Question

At what temperature will aluminium have a resistivity that is three times the resistivity copper has at room temperature?

Answer 1

Hint: We are asked to find the temperature at which the temperature of aluminum at which the resistivity becomes three times that of copper at room temperature. We can start by coming up with a proper equation of the above relation.
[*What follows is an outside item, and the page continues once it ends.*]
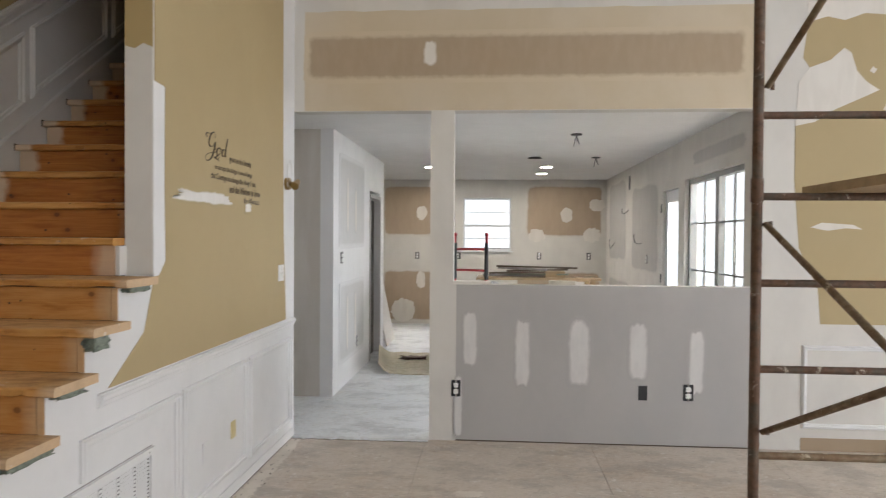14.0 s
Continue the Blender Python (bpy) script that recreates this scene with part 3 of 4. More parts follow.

Once we have come up with it, we can easily solve the question by substituting the values of each of the terms thus getting the required solution.
The formula to find the resistivity at a temperature is given by the formula $ \rho = {\rho _0}\left( {1 + \alpha \Delta T} \right) $
Where $ \Delta T $ is the change in temperature
 $ {\rho _0} $ is the initial resistivity of aluminium.

Complete answer:
Let us start by writing down an equation for the relation given in the question.
 $ {\rho _{Al}} = 3{\rho _{Cu}} $
Where $ {\rho _{Al}} $ and $ {\rho _{Cu}} $ are the resistivity of aluminium and resistivity of copper respectively.
Now we can use the formula $ \rho = {\rho _0}\left( {1 + \alpha \Delta T} \right) $ and substitute the value to get
 $ {\rho _{{0_{Al}}}}\left( {1 + \alpha \Delta T} \right) = 3{\rho _{Cu}} $
Where $ \Delta T $ is the change in temperature
 $ {\rho _{{0_{Al}}}} $ is the initial resistivity of aluminium
Bringing the terms to the other side we get $ \alpha \Delta T = \dfrac{{3{\rho _{Cu}} - {\rho _{{0_{Al}}}}}}{{{\rho _{{0_{Al}}}}}} $
Now we bring alpha to the other side and get the equation for the change in temperature and it will be as $ \Delta T = \dfrac{{3{\rho _{Cu}} - {\rho _{{0_{Al}}}}}}{{\alpha {\rho _{{0_{Al}}}}}} $
Now that we have found the equation for the change in temperature, we can use it or substitute it in the formula $ T = \Delta T + {T_0} $ and get the temperature as $ T = \Delta T + {T_0} = \dfrac{{3{\rho _{Cu}} - {\rho _{{0_{Al}}}}}}{{\alpha {\rho _{{0_{Al}}}}}} + {T_0} $
We can now substitute the values and get the temperature as $ T = \Delta T + {T_0} = \dfrac{{3{\rho _{Cu}} - {\rho _{{0_{Al}}}}}}{{\alpha {\rho _{{0_{Al}}}}}} + {T_0} \Rightarrow \dfrac{{3 \times 1.7 \times {{10}^{ - 8}} - 2.82 \times {{10}^{ - 8}}}}{{2.82 \times {{10}^{ - 8}}}} = 227^\circ C $ .

Note:
Resistivity is defined as the electrical resistance of a material of unit cross-sectional area and unit length. It is a distinctive property of every material; resistivity is useful in comparing materials on the basis of their ability to conduct electric currents. High resistivity means the materials are poor conductors.